The first map you wrote down isn't a ring homomorphism (already it doesn't send $1$ to $1$), so it doesn't have an algebro-geometric interpretation. The obvious ring homomorphism goes in the other direction, namely what you might call the "Chinese remainder theorem map"
$$A[x]/(fg) \ni p \mapsto (p \bmod f, p \bmod g) \in A[x]/f \times A[x]/g$$
given by the two obvious projections. Now there is a corresponding morphism of affine schemes going in the other direction from what you wrote, namely the canonical map $Z(f) \sqcup Z(g) \to Z(fg)$.
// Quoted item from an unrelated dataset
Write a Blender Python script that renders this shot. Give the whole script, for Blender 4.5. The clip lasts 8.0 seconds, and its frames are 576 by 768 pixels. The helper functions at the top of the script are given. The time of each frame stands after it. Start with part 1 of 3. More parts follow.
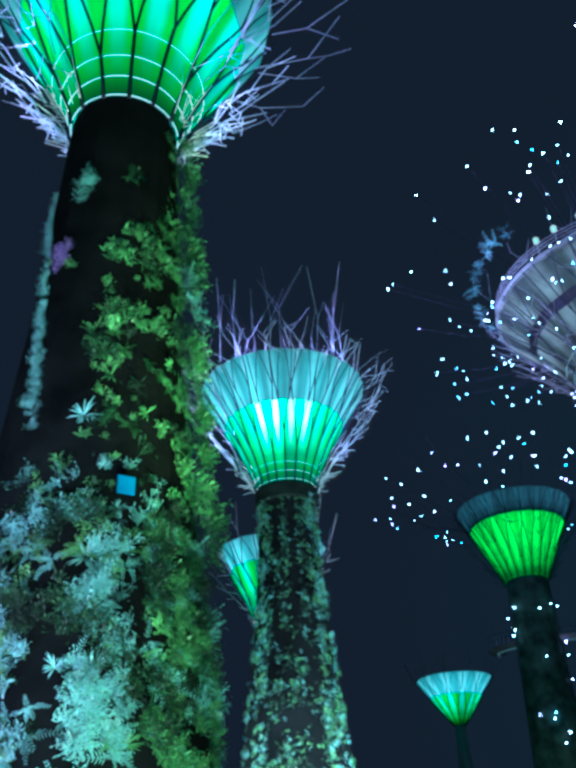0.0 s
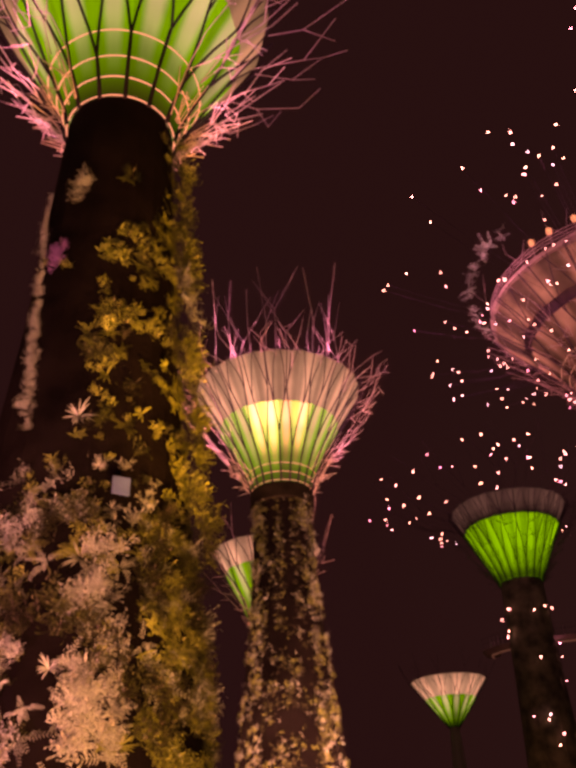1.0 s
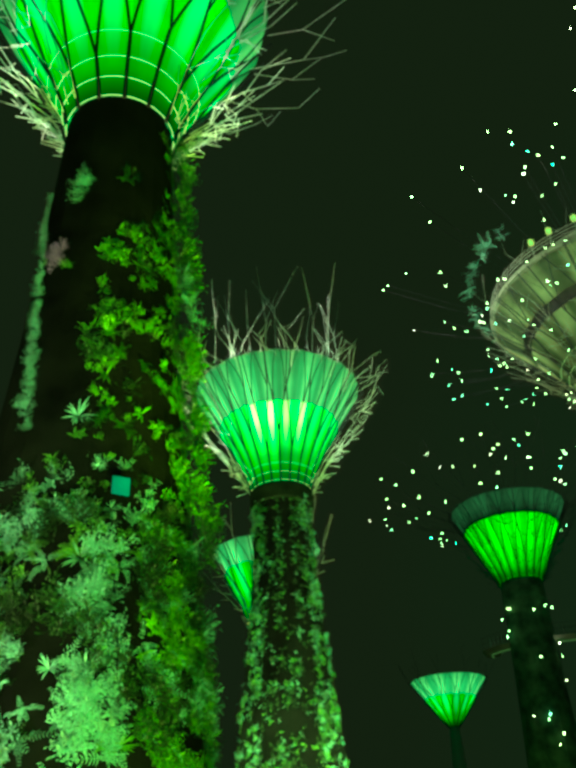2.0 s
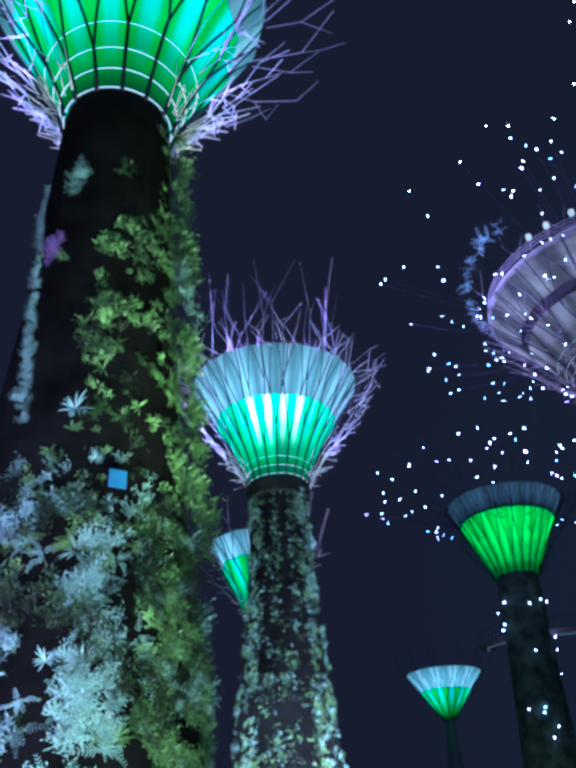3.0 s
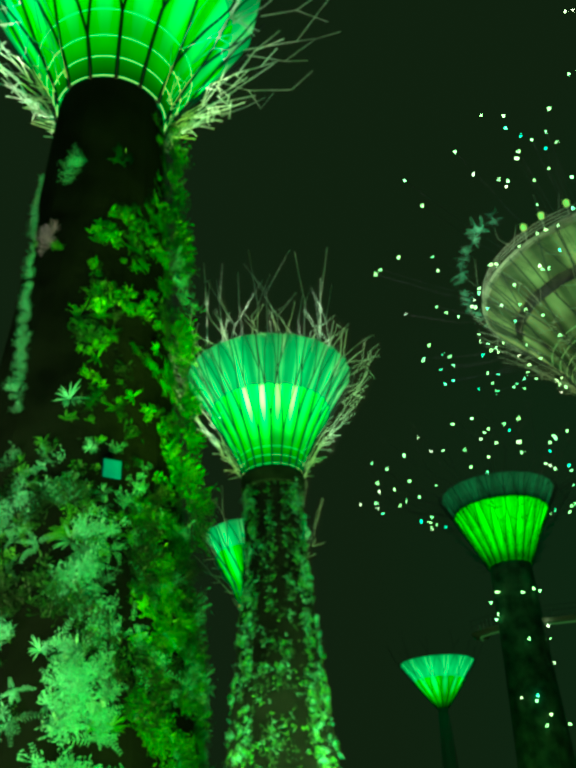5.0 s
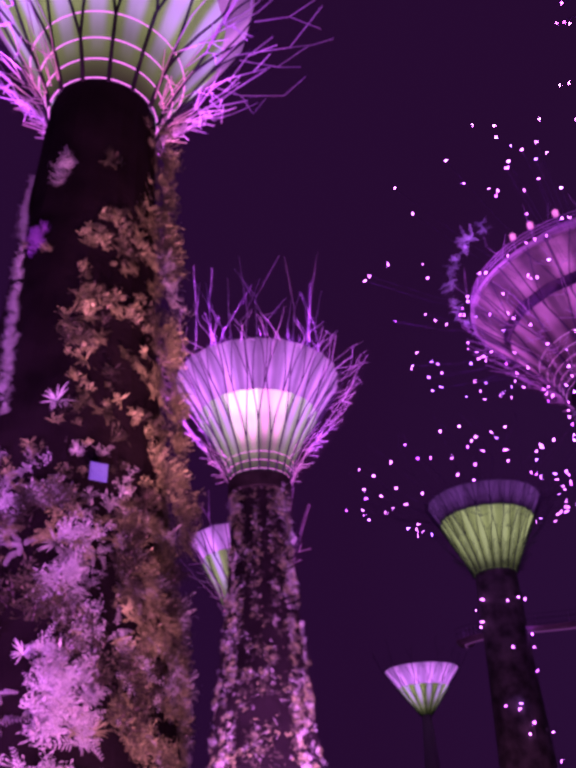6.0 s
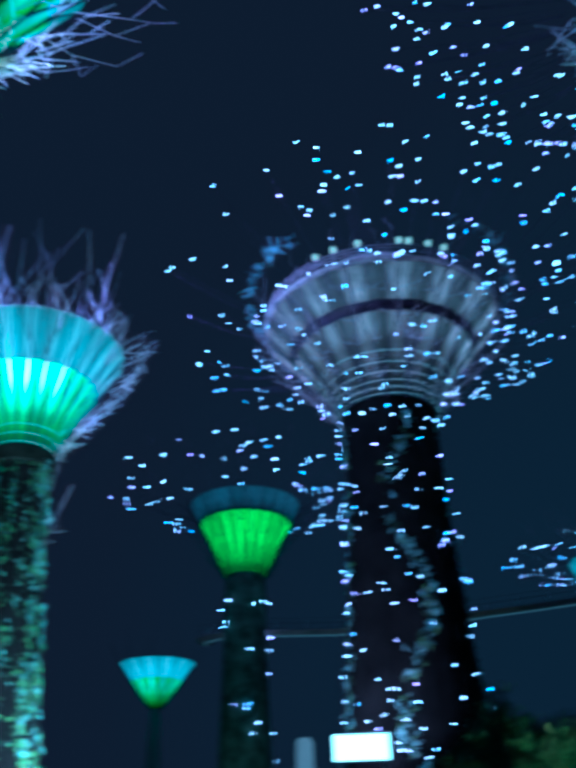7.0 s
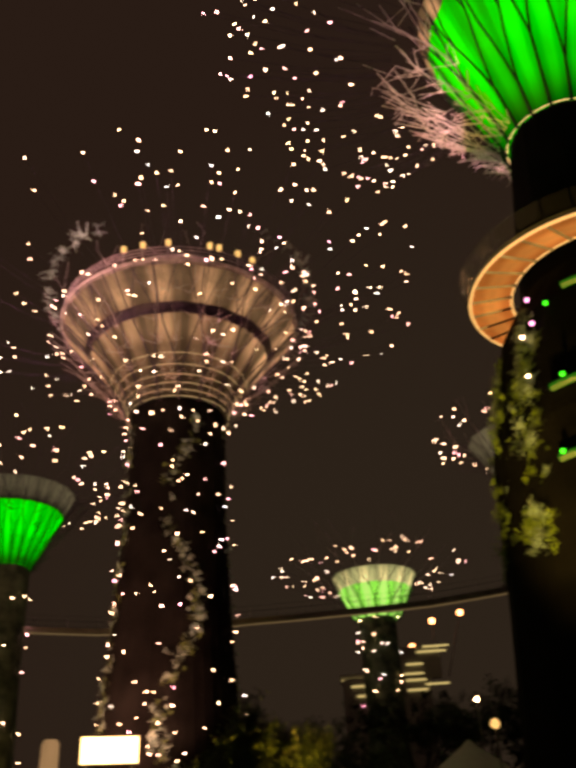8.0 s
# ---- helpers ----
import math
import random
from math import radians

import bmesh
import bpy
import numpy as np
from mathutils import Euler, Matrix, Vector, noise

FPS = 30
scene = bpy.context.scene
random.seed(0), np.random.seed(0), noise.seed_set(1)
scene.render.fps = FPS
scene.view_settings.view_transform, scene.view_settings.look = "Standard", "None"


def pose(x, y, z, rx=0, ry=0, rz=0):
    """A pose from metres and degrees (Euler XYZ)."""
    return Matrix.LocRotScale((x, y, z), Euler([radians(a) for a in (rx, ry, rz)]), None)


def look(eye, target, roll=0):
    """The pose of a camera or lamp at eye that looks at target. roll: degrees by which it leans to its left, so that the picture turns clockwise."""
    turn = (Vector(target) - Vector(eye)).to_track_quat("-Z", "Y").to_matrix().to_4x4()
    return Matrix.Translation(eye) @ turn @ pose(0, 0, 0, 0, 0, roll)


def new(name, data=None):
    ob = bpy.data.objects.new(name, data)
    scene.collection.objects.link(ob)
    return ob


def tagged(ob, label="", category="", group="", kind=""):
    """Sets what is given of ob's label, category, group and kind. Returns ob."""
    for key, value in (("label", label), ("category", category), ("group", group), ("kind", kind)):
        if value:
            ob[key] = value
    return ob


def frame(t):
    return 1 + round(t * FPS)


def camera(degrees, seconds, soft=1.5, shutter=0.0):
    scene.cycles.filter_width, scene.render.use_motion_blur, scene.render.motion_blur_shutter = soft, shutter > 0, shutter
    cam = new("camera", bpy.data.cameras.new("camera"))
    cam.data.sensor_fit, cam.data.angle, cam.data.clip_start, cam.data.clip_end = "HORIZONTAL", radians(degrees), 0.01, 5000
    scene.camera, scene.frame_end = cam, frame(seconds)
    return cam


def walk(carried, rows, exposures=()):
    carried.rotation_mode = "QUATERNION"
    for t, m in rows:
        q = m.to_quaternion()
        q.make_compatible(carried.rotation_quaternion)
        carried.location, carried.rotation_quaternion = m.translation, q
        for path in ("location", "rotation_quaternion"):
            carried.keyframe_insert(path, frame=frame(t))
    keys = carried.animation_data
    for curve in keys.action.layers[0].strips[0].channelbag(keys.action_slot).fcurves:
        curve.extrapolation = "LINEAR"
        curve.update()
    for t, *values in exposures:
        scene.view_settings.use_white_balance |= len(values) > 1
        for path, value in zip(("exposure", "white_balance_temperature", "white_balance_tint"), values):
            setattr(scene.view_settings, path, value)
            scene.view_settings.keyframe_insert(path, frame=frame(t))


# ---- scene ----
cam = camera(38.2, 8.0, soft=4.3, shutter=0.8)
EYE = (0.0, 0.0, 1.6)
TURNS = [
    (0.0, 122.00, 2.20, 0.00), (0.5, 122.00, 2.16, -0.30), (1.0, 122.07, 2.23, -0.36), (1.5, 122.12, 2.28, -0.33),
    (3.0, 121.61, 2.21, -0.63), (3.5, 121.25, 2.30, -0.98), (4.0, 120.92, 2.25, -1.21), (4.5, 120.80, 2.36, -0.94),
    (6.0, 121.24, 2.08, -2.09), (6.5, 120.63, 2.00, -9.59), (6.8, 120.23, 1.41, -15.66), (7.0, 120.32, 1.36, -19.68),
    (7.2, 120.37, 1.31, -23.43), (7.5, 120.39, 1.46, -29.00), (7.8, 120.13, 2.23, -33.56), (8.0, 120.01, 2.42, -35.40)]
# the show cycles through its tints about every 1.4 s: stops, kelvin, tint
BLUE, DEEP = (-0.48, 2620, -64), (-0.72, 2400, -52)
MAGENTA, PURPLE = (-1.25, 6500, 256), (-1.15, 6250, 228)
MAUVE = (-0.82, 5750, 152)
GREEN, ORANGE, RED = (-0.6, 36000, -206), (-0.8, 60000, -95), (-1.12, 24000, 75)
GOLD = (-0.4, 26000, -34)
PALE, WHITE, PINK = (-0.55, 2950, -36), (-0.56, 3850, -26), (-0.72, 6200, 48)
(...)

This map does not seem to me to have any obvious relationship to the Sylvester matrix. In the standard treatment of resultants you will see the domain of the Sylvester map being given as polynomials of degrees $< \deg f$ and $< \deg g$, rather than as elements of the quotients $A[x]/f, A[x]/g$; note that these quotients are not free $A$-modules on the monomial basis unless the leading coefficients of $f$ and $g$ are invertible over $A$.
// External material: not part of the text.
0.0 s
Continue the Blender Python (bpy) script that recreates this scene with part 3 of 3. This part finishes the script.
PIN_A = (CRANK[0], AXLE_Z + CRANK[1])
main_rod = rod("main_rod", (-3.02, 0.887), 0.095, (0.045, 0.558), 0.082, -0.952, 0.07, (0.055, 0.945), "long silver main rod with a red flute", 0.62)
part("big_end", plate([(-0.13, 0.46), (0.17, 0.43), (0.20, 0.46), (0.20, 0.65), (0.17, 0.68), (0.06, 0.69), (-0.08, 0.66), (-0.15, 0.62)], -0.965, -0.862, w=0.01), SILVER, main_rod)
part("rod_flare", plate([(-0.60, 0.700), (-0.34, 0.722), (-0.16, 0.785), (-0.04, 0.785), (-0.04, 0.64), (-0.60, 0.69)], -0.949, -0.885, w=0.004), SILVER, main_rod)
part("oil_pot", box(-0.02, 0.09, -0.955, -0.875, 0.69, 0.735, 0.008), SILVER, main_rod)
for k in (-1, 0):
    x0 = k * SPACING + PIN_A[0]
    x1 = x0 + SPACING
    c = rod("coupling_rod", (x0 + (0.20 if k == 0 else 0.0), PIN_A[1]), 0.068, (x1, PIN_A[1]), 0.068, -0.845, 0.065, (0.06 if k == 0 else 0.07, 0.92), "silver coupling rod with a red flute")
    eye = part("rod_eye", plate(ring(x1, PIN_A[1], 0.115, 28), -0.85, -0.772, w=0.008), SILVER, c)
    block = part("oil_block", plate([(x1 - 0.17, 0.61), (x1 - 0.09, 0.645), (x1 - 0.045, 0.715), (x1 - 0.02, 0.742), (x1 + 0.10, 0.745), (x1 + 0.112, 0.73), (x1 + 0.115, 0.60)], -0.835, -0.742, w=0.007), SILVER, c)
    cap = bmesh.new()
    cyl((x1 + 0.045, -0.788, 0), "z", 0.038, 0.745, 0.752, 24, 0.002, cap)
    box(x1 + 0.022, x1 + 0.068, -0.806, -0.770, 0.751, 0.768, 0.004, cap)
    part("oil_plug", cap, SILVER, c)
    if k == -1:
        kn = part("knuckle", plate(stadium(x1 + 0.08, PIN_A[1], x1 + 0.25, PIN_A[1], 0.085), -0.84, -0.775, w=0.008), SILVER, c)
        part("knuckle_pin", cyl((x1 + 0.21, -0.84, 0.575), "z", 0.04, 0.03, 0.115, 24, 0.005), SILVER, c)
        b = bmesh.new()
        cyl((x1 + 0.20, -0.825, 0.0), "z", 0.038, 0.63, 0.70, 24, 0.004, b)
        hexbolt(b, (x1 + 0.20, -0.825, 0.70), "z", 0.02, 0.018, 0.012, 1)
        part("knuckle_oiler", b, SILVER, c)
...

However in a suitable basis the determinant of the Chinese remainder map is also the resultant (up to scale or something), since this determinant shares the same property the resultant does that it vanishes iff the polynomials have a common root, and the resultant as a polynomial is known to be irreducible. So this leads to an alternative definition of the resultant.
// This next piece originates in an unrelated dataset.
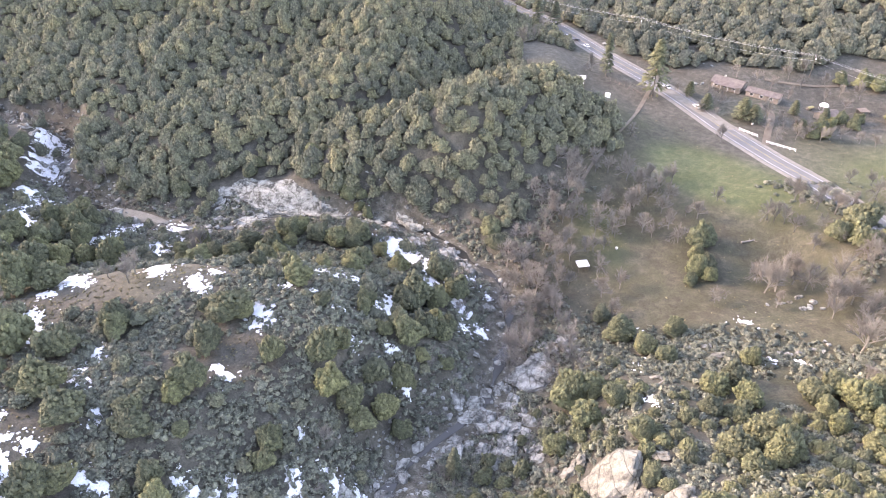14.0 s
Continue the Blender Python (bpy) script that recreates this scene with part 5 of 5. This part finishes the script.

Some details. It seems fairly annoying to write down the Chinese remainder map in the monomial basis, but we can use the following alternative basis: if $\deg f = n$ and $\deg g = m$, and assuming WLOG that $n \le m$, we can use the basis $\{ 1, x, x^2, \dots x^{n-1}, f, fx, fx^2, \dots fx^{m-1} \}$ of $A[x]/(fg)$ (assuming for simplicity that the leading coefficient of $f$ is invertible over $A$). Then the map to $A[x]/f$ is easy to describe since it just sends this basis to $1, x, x^2, \dots x^{n-1}, 0, 0, \dots$. The map to $A[x]/g$ also just sends $\{1, x, x^2, \dots x^{n-1} \}$ to those same monomials but the later terms depend on the coefficients of $fx^k \bmod g$. The resulting $(n+m) \times (n+m)$ matrix has an upper left block which is just the identity matrix so its determinant ends up being the determinant of the $m \times m$ lower right block, consisting of the coefficients of $fx^k \bmod g$. The claim that this recovers the resultant appears as Theorem 1.18 here but I don't know if it has a name or who it's due to. It may be related to the Bezout matrix.
Here's an explicit calculation for $n = m = 2$ with monic polynomials. If we write $f(x) = x^2 + f_1 x + f_0$ and $g(x) = x^2 + g_1 x + g_0$ then the ordinary resultant coming from the Sylvester matrix is
$$\begin{eqnarray*} \text{Res}(f, g) &=& \det \left[ \begin{array}{cc} 1 & f_1 & f_0 & 0 \\ 0 & 1 & f_1 & f_0 \\ 1 & g_1 & g_0 & 0 \\ 0 & 1 & g_1 & g_0 \end{array} \right] \\
&=& (f_1 - g_1)(f_1 g_0 - f_0 g_1) + (f_0 - g_0)^2. \end{eqnarray*}$$
The Chinese remainder map, on the other hand, with respect to the bases $\{ 1, x, f, fx \}, \{ 1, x \}, \{ 1, x \}$ as above, is given by
$$\left[ \begin{array}{cc} 1 & 0 & 0 & 0 \\ 0 & 1 & 0 & 0 \\ 1 & 0 & f_0 - g_0 & -(f_1 - g_1) g_0 \\ 0 & 1 & f_1 - g_1 & -(f_1 - g_1) g_1 + (f_0 - g_0) \end{array} \right]$$
and its determinant reduces to a $2 \times 2$ determinant which, after some simplification, coincides with the resultant. If we allowed leading coefficients there would be some denominators, I guess.